The issue of the voting system is relevant here. Supporters of UKIP and the Greens are right- they do have widespread popular support but they are not represented in Parliament. While it is true the idea of Alternative Voting was rejected by the British people when put to a referendum in 2011, the ideas ought to be aired again and creatively to address the concerns of those who feel increasingly dis-enfranchised. Ever since I studied this subject at school, I have been aware of the pros and cons of different voting methods yet realise we need to be more democratic. But there are many other issues to consider: how for example do we preserve the Union (something the Conservatives are rightly committed to)? How to ensure there is a fair EU in-out referendum that is not designed as an appeasement exercise that will deliver what the politicians want? How do we address the glaring social injustices that exist in society including addressing the huge needs of the NHS and Britain’s housing crisis, and how do we help the poorest in our society, especially if more money is to be taken out of welfare, and how do we go about tightening our belts to reduce debt / deficit such that the poor are not the hardest hit as seems to be currently the case, and how do we make sure that those who can pay taxes do and those who shouldn’t don’t? One thing to be sure, the ideological debates on all these matters, will continue and so they should because questions around fighting for social justice, identifying Britain’s place in the world, working out what constitutes the national good, how to clear the national debt and realising the aspirations of a sizable non-problematic constituency matter immensely.

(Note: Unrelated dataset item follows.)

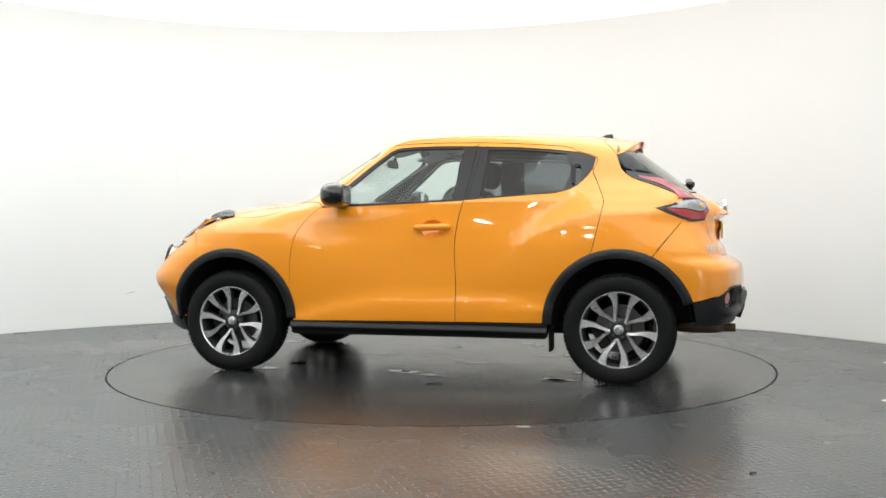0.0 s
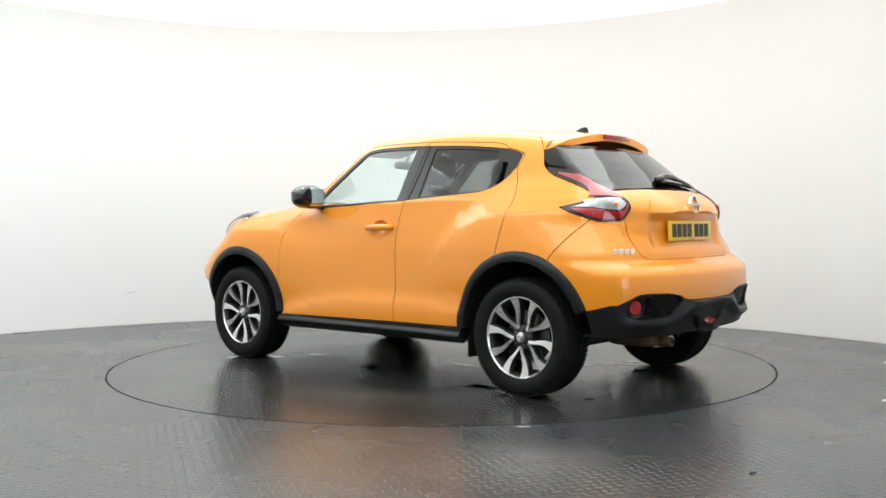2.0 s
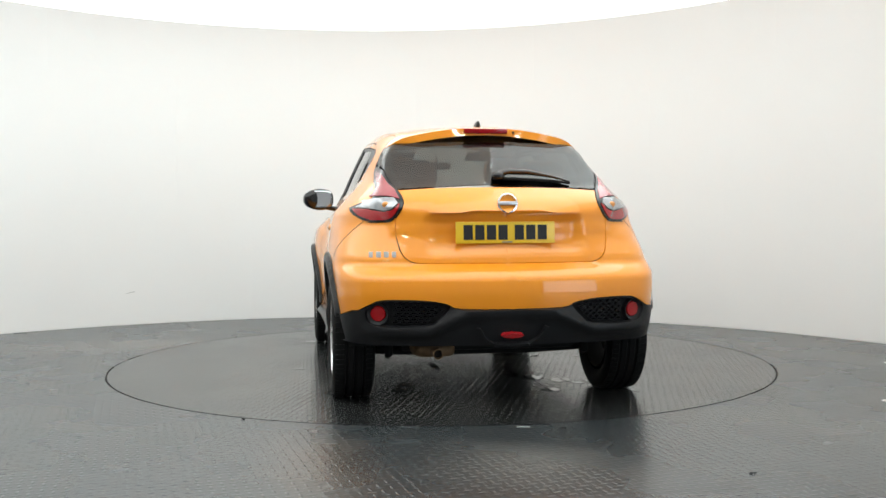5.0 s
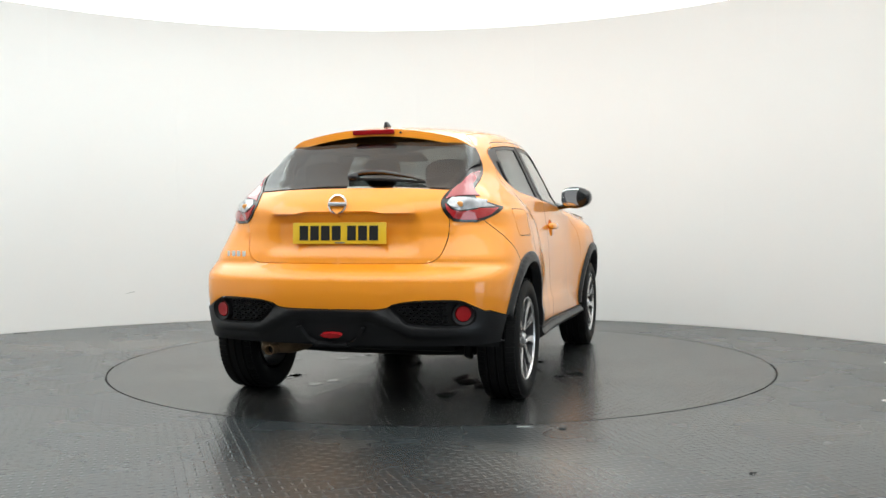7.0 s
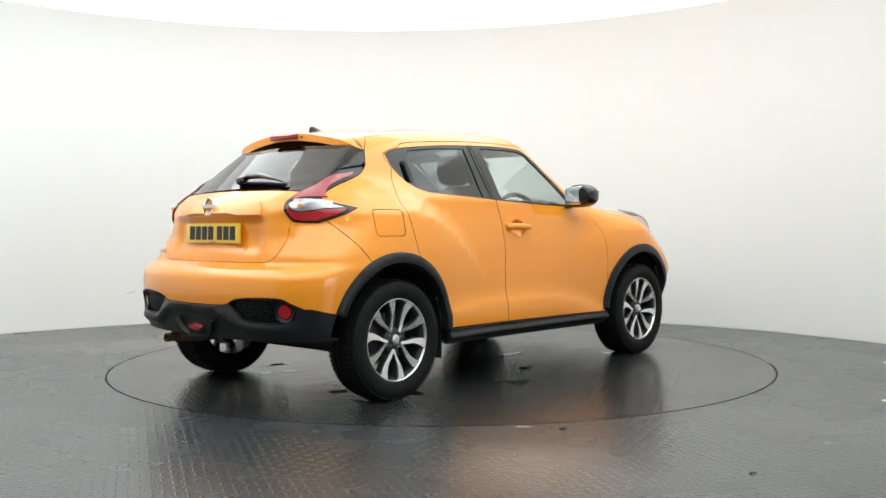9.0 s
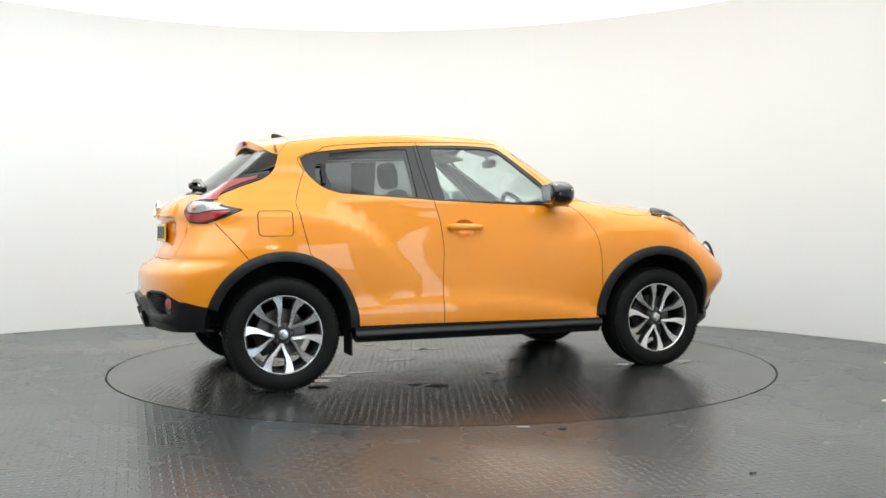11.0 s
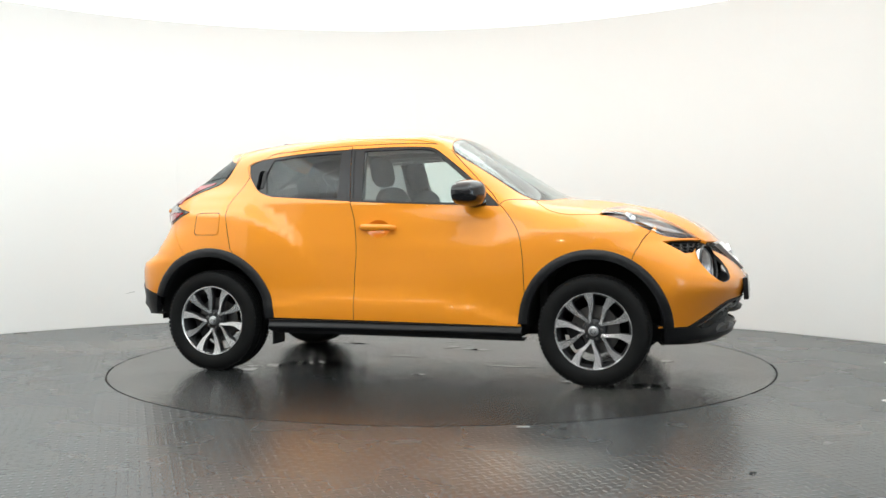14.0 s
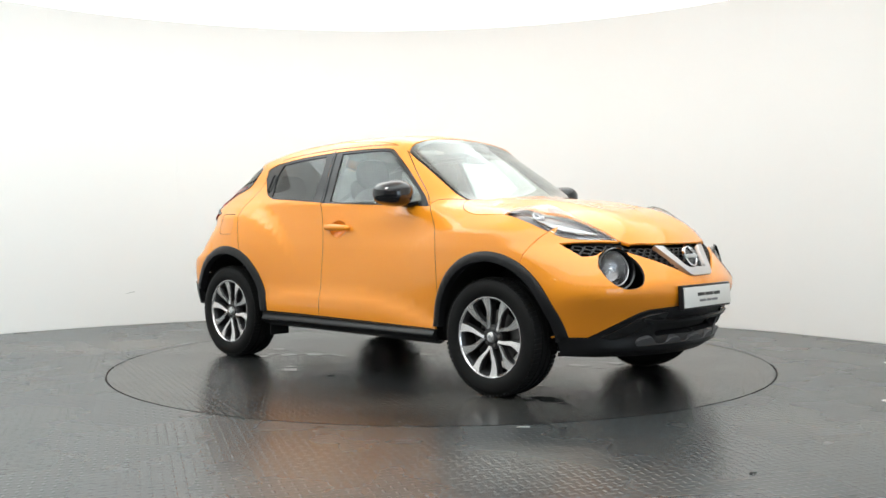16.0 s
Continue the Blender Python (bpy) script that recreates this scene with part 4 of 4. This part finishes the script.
def ring_wall(name, r0, r1, a0, a1, z0, z1, mat, parent=None, label="", step=2.0):
    n = max(2, int(abs(a1 - a0) / step) + 1)
    verts, faces = [], []
    for a in np.radians(np.linspace(a0, a1, n)):
        c, s = math.cos(a), math.sin(a)
        verts += [(CX + r * c, CY + r * s, z) for r, z in ((r0, z0), (r0, z1), (r1, z1), (r1, z0))]
    for k in range(n - 1):
        for i in range(4):
            faces.append((4 * k + i, 4 * k + (i + 1) % 4, 4 * k + 4 + (i + 1) % 4, 4 * k + 4 + i))
    faces += [(3, 2, 1, 0), tuple(4 * (n - 1) + i for i in range(4))]
    bm = bmesh.new()
    vs = [bm.verts.new(v) for v in verts]
    for f in faces:
        bm.faces.new([vs[i] for i in f])
    if parent is None:
        ob = part(name, bm, mat, None, label)
        return tagged(ob, kind="structure", category="wall")
    return part(name, bm, mat, parent)


WALL_A0, WALL_A1 = -36.0, 216.0
wall = ring_wall("wall_curved", CR + 0.0022, CR + 0.12, WALL_A0, WALL_A1, 0, CH, WALL, None, "white painted curved studio wall of large boards")
SHEET = 30.5
for z0, z1, first_a in ((0.006, 1.22, 107.3), (1.22, 2.44, 116.5), (2.44, CH, 101.0)):
    a = first_a - SHEET * math.ceil((first_a - WALL_A0) / SHEET)
    while a < WALL_A1:
        b0, b1 = max(a, WALL_A0), min(a + SHEET, WALL_A1)
        if b1 - b0 > 0.5:
            ring_wall("panel", CR, CR + 0.002, b0 + 0.004, b1 - 0.004, z0 + 0.0005, z1 - 0.0005, WALL, wall)
        a += SHEET

for a, z, dz in ((122.66, 0.305, 0.003), (122.3, 0.313, 0.004), (121.95, 0.318, 0.005)):
    ring_wall("scuff", CR - 0.0008, CR + 0.0005, a - 0.16, a + 0.16, z, z + dz, TAPE, wall)


def disc_mesh(name, r_in, r_out, z, mat, cx=0.0, cy=0.0, thick=0.02, steps=180, square=None):
    """A flat ring or disc with an edge of real depth; square makes its outer edge a rectangle."""
    bm = bmesh.new()
    rows = []
    for k in range(steps):
        a = 2 * math.pi * k / steps
        c, s = math.cos(a), math.sin(a)
        if square:
            x0, x1, y0, y1 = square
            t = min((x1 - cx if c > 0 else x0 - cx) / c if abs(c) > 1e-9 else 1e9, (y1 - cy if s > 0 else y0 - cy) / s if abs(s) > 1e-9 else 1e9)
        else:
            t = r_out
        if r_in:
            rows.append([bm.verts.new(p) for p in ((cx + r_in * c, cy + r_in * s, z - thick), (cx + r_in * c, cy + r_in * s, z), (cx + t * c, cy + t * s, z), (cx + t * c, cy + t * s, z - thick))])
        else:
            rows.append([bm.verts.new(p) for p in ((cx + t * c, cy + t * s, z), (cx + t * c, cy + t * s, z - thick))])
    n = len(rows[0])
    for k in range(steps):
        p, q = rows[k], rows[(k + 1) % steps]
        for i in range(n - 1):
            bm.faces.new((p[i], p[i + 1], q[i + 1], q[i]))
    if not r_in:
        bm.faces.new([r[0] for r in rows])
        bm.faces.new([r[1] for r in rows][::-1])
    return part(name, bm, mat, None, smooth=False)


ROOM = (-5.6, 5.0, -9.6, 4.0)
TABLE_R = 2.249
floor = tagged(disc_mesh("floor", TABLE_R + 0.013, 0, 0.0, FLOOR, square=ROOM), "worn grey tread-pattern sheet floor, partly glossy", "floor", kind="structure")
tagged(part("floor_pit", lathe_bm([(0.0, -0.06), (2.4, -0.06)], 90), DARK, None), "dark pit under the turntable", "floor", kind="structure").matrix_basis = pose(0, 0, -0.0, 90, 0, 0) @ pose(0, 0, 0, 0, 0, 0)
turntable = tagged(new("turntable"), "round grey vehicle turntable flush with the floor, scuffed and wet", "turntable")
top_disc = disc_mesh("plate", 0, TABLE_R, 0.0, DISC, thick=0.03)
top_disc.parent = turntable
# the plate's side is coloured dark for the shade in the seam
top_disc.data.materials.append(DARK)
for f in top_disc.data.polygons:
    f.material_index = 0 if f.normal.z > 0.5 else 1
# dark filler ring that stands in for the seam's shade
part("rim", lathe_bm([(TABLE_R + 0.012, -0.03), (TABLE_R + 0.012, -0.006), (TABLE_R + 0.0005, -0.006), (TABLE_R + 0.0005, -0.03)], 180, closed=True), DARK, turntable, "dark ring filling the seam in place of its shade", at=pose(0, 0, 0, 90, 0, 0))
ceiling = tagged(disc_mesh("ceiling", 0, CR + 0.1, CH + 0.04, CEILING_LIGHT, CX, CY, 0.035), "glowing white stretched ceiling over the turntable", "ceiling", kind="structure")
tagged(disc_mesh("ceiling_front", CR + 0.102, 0, CH + 0.08, WALL_PLAIN, CX, CY, 0.06, square=ROOM), "plain grey ceiling", "ceiling", kind="structure")


def room_wall(name, boxes, label):
    bm = bmesh.new()
    for size, at in boxes:
        box_bm(size, at, bm)
    return tagged(part(name, bm, WALL_PLAIN, None, smooth=False), label, "wall", kind="structure")


room_wall("wall_west", [((0.1, 13.6, 3.1), (-5.65, -2.8, 1.55))], "plain grey side wall")
room_wall("wall_north", [((10.6, 0.1, 3.1), (-0.3, 4.05, 1.55))], "plain grey wall behind the curved boards")
room_wall("wall_south", [((10.6, 0.1, 3.1), (-0.3, -9.65, 1.55))], "plain grey wall")
# the opening is out of view, added as a place for the fill lamp
room_wall("wall_east", [((0.1, 9.3, 3.1), (5.05, -0.65, 1.55)), ((0.1, 1.2, 3.1), (5.05, -9.0, 1.55)), ((0.1, 3.1, 0.3), (5.05, -6.85, 2.95))], "plain grey side wall, unseen, with an added opening for cool fill light")
# added cool area lamp that brightens the left of the curved wall
cool_fill = bpy.data.lights.new("added_cool_fill", "AREA")
cool_fill.shape, cool_fill.size, cool_fill.size_y, cool_fill.energy, cool_fill.color = "RECTANGLE", 2.9, 2.6, COOL_FILL_POWER, (0.72, 0.88, 1.0)
new("added_cool_fill", cool_fill).matrix_world = look((5.0, -6.85, 1.4), (0, -3.2, 1.4))


# unseen glowing ring, added to light walls and car evenly
tagged(disc_mesh("added_light_ring", 1.4, 3.15, CH - 0.005, ADDED_RING, CX - 0.25, CY + 0.45, 0.008), "large glowing ring added under the ceiling to light walls and car, unseen", "light panel")


def ceiling_lamp(x, y, long, wide, turn):
    """A flat white lamp under the entrance ceiling."""
    o = tagged(new("ceiling_lamp"), "flat white rectangular LED lamp on the ceiling", "ceiling lamp", "lamps over the entrance")
    o.matrix_basis = pose(x, y, CH + 0.015, 0, 0, turn)
    part("frame", box_bm((long + 0.05, wide + 0.05, 0.06), (0, 0, 0.005)), WALL_PLAIN, o, bevel=0.006)
    part("diffuser", box_bm((long, wide, 0.012), (0, 0, -0.03)), LED, o, "glowing diffuser", bevel=0.003)


for x, y, long, wide, turn in ((-3.3, -6.6, 0.34, 0.12, 0), (-2.6, -7.5, 0.22, 0.12, 8), (-1.9, -6.3, 0.34, 0.12, 0), (-1.1, -7.4, 0.22, 0.12, -6), (0.3, -7.6, 0.3, 0.12, 0), (1.1, -6.6, 0.22, 0.12, 10), (1.9, -7.5, 0.34, 0.12, 0), (2.6, -6.4, 0.22, 0.12, -8), (3.5, -7.3, 0.34, 0.12, 0)):
    ceiling_lamp(x, y, long, wide, turn)


# ---- small things on the floor ----
def scrap(name, pts, mat, x, y, turn, label, category, thick=0.002):
    bm = bmesh.new()
    lo = [bm.verts.new((a, b, 0.0)) for a, b in pts]
    bm.faces.new(lo)
    ex = bmesh.ops.extrude_face_region(bm, geom=bm.faces[:])
    bmesh.ops.translate(bm, verts=[v for v in ex["geom"] if isinstance(v, bmesh.types.BMVert)], vec=(0, 0, thick))
    ob = tagged(part(name, bm, mat, None, smooth=False), label, category)
    ob.matrix_basis = pose(x, y, 0.001, 0, 0, turn)
    return ob


scrap("card", [(-0.06, -0.035), (0.06, -0.04), (0.065, 0.035), (-0.055, 0.04)], CARD, 2.43, -1.69, 14, "white card lying on the grey floor", "card", 0.004)
scrap("card", [(-0.04, -0.02), (0.04, -0.025), (0.045, 0.02), (-0.04, 0.025)], CARD, 3.06, -0.31, 0, "small white card lying by the wall", "card", 0.006)
scrap("tape_strip", [(-0.035, -0.01), (0.03, -0.018), (0.035, 0.008), (-0.03, 0.014)], TAPE, 0.385, -2.285, 12, "torn grey tape beside the turntable", "tape")
scrap("rubber_crumb", [(-0.018, -0.006), (0.012, -0.009), (0.02, 0.004), (-0.01, 0.008)], SCRAP, 0.565, -2.33, 5, "black rubber crumb on the floor", "crumb", 0.005)
scrap("rubber_crumb", [(-0.009, -0.006), (0.008, -0.006), (0.007, 0.007), (-0.008, 0.006)], SCRAP, -0.985, -2.06, 0, "black rubber crumb on the floor", "crumb", 0.006)
scrap("wire_clip", [(-0.016, -0.012), (-0.010, -0.012), (0.0, 0.004), (0.016, -0.002), (0.016, 0.003), (-0.004, 0.012)], SCRAP, 1.19, -3.145, 0, "bent black wire clip on the floor", "clip", 0.003)
# wet patches under the car turn with the table
WATER = material("water_film", (0.02, 0.021, 0.022), 0.03, spec=0.6)
wet = [(-1.03, -0.55, 0.10, 0.05), (-1.10, -0.78, 0.07, 0.10), (-0.72, -0.35, 0.16, 0.03), (-0.95, 0.7, 0.12, 0.05), (0.55, -0.2, 0.2, 0.03), (0.9, 0.4, 0.10, 0.06), (-0.3, 0.1, 0.18, 0.03), (1.05, -0.72, 0.08, 0.06)]
drops = random.Random(11)
for cx, cy in ((-1.27, 0.62), (-1.27, -0.62), (1.27, 0.62), (1.27, -0.62), (-0.2, 0.75), (-0.2, -0.75)):
    for k in range(6):
        size = drops.uniform(0.02, 0.075)
        wet.append((cx + drops.uniform(-0.38, 0.38), cy + drops.uniform(-0.28, 0.28), size * drops.uniform(0.8, 1.9), size))
for k, (x, y, rx, ry) in enumerate(wet):
    bm = bmesh.new()
    pts = []
    for i in range(40):
        a = 2 * math.pi * i / 40
        f = 0.75 + 0.55 * noise.noise((2.2 * math.cos(a) + 7 * k, 2.2 * math.sin(a), k))
        pts.append(bm.verts.new((x + rx * f * math.cos(a), y + ry * f * math.sin(a), 0.0014)))
    bm.faces.new(pts)
    ex = bmesh.ops.extrude_face_region(bm, geom=bm.faces[:])
    bmesh.ops.translate(bm, verts=[v for v in ex["geom"] if isinstance(v, bmesh.types.BMVert)], vec=(0, 0, -0.0012))
    part("water_patch", bm, WATER, turntable, "thin patch of water", smooth=False)


# ---- movement ----
def motions():
    """Table and car turn together, thirteen degrees a second."""
    times = [k * 0.5 for k in range(33)]
    walk(turntable, [(t, pose(0, 0, 0, 0, 0, 164.38 - 12.995 * t)) for t in times])
    walk(car, [(t, pose(0, 0, 0, 0, 0, 164.38 - 12.995 * t) @ pose(-0.054, -0.026, 0, 0, 0, -0.056)) for t in times])


motions()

There is much more about the election and its aftermath than could be discussed here. For example there are the three main losers (Nick Clegg, Ed Milliband and Nigel Farage) doing the honourable thing and resigning – but then what next for their parties? There are big questions around Europe and Scotland – how to proceed? There is the new government, quickly put together once the outcome of the elections was known – discuss? There are the details of the government’s program to deal with (or not depending on one’s views) the key issues – what might these be and what should these be? There is the question of the government’s slender majority and how to ensure elected representatives are made accountable? There are the many mini-events that took place during and following the election, which also merit consideration? While this is interesting, and no doubt these matters will be discussed in various media, this is not something that particularly interests me right now as far as blogging is concerned. What does interest me is the big question that I never quite answered to my own complete satisfaction when I cast my vote at the polling station – what is the common good and given we are now where we are, with the people having spoken via the ballot box, what should we be doing next to achieve it?
I don’t have many of the answers and neither do the politicians. The prayer event I attended on the eve of the elections was partly inspired by the text: “If my people, which are called by my name, shall humble themselves, and pray, and seek my face, and turn from their wicked ways; then will I hear from heaven, and will forgive their sin, and will heal their land”. If I have an agenda in my political blogging and community activism, it is while I wish to serve unconditionally those of all faiths and none, it is also to bring people closer to God, and therein lies my hope; not in any politician. We (particularly the people of God) need to call on God’s name; we need to humble ourselves; we need to pray; we need to seek God’s face; we need to turn from our wicked ways (and that includes taking care of the poor and needy). This country needs to see the hand of God and to know God’s forgiveness and God’s healing.